Synthesis and conclusions
- Stratigraphic framework of early Pliocene fossil localities along the north bank of the Cimarron River, Meade County, Kansas

A stratigraphically controlled succession of vertebrate faunas, presented as a composite section with regional geologic markers, is presented in figure 4. Within that framework, some further partitioning is possible based on preliminary evidence from the rodents and the new arvicoline rodent zonation for the central Great Plains provided by Martin (2003). For instance, Fox Canyon time is characterized by two geomyids ( Geomys minor [= G. smithi Hibbard, 1967] and the diminutive G. adamsi ), two arvicolids ( Pliophenacomys finneyi and Ogmodontomys poaphagus ), and the absence of cotton rats. Geomys adamsi is not encountered in the Meade Basin after Fox Canyon. It is a primitive species that has been tentatively identified only at the early Blancan Pipe Creek l.f. from Indiana (Martin et al ., 2002a). Likewise, P. finneyi is restricted to Fox Canyon. A large but morphologically primitive cotton rat, Sigmodon holocuspis , at KC and Raptor 1C is followed by a small, dentally archaic form of S . minor at Ripley B. Cotton rats are absent from the Wiens, Vasquez/Newt and Raptor 3-5 l.fs. We tentatively interpret the oscillations in cotton rat populations as evidence of climatic change, with times of absence implying colder winters (Martin, 1986; Martin and Fairbanks, 1999).

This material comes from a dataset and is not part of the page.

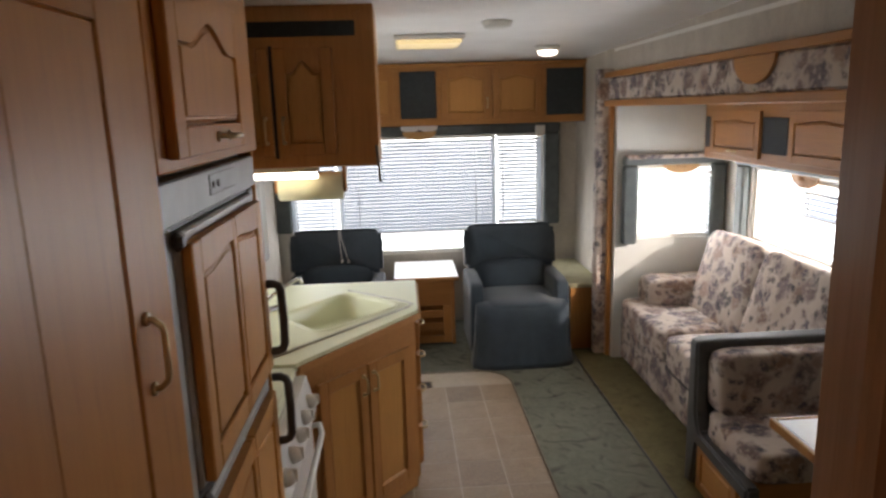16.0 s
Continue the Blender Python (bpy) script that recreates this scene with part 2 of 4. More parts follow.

Local faunas recovered beneath the Bishop gravel south of the Cimarron River in Seward County, such as Hibbard's original Saw Rock Canyon (SRC) l.f. (Hibbard 1953; 1964) and our SRC 1, Argonaut, and Fallen Angel B l.fs. (Martin et al ., 2000), contain the archaic arvicolid Ogmodontomys sawrockensis Hibbard (1957). A very primitive cotton rat, identified only as Sigmodon sp., is present at Argonaut and Fallen Angel, but is absent from the lower part of the section with SRC and SRC 1. Once again, this probably indicates a climatic shift to either cooler or drier conditions or a combination of both.

Our field work over the past few years indicates that the stratigraphy of the Meade Basin is more complex than the hypotheses presented in older works ( e.g ., Hibbard, 1958; Zakrzewski, 1975; Bayne, 1976). The identity of some sediments referred to the Ballard Formation has been questioned (Martin et al ., 2002b), and we do not currently recognize this formation except at the type locality on the Big Springs Ranch, which is not accessible to scientists. It is also problematic to extend use of the Rexroad Formation south from its type locality near Meade State Park to the north bank of the Cimarron River, and until some thorny problems are resolved in the type area, we refrain from doing so. There are a number of Blancan gravel units in Meade County, at different stratigraphic levels, that have been miscorrelated in the past; we therefore choose to introduce the informal Wolf and Bishop gravels for those in southern Meade County simply to avoid confusion. Fortunately, in the Cimarron River area the Bishop and Wolf gravels and a series of caliche units (CC1, CC2, CC3) can be followed through the canyons and used effectively as stratigraphic markers.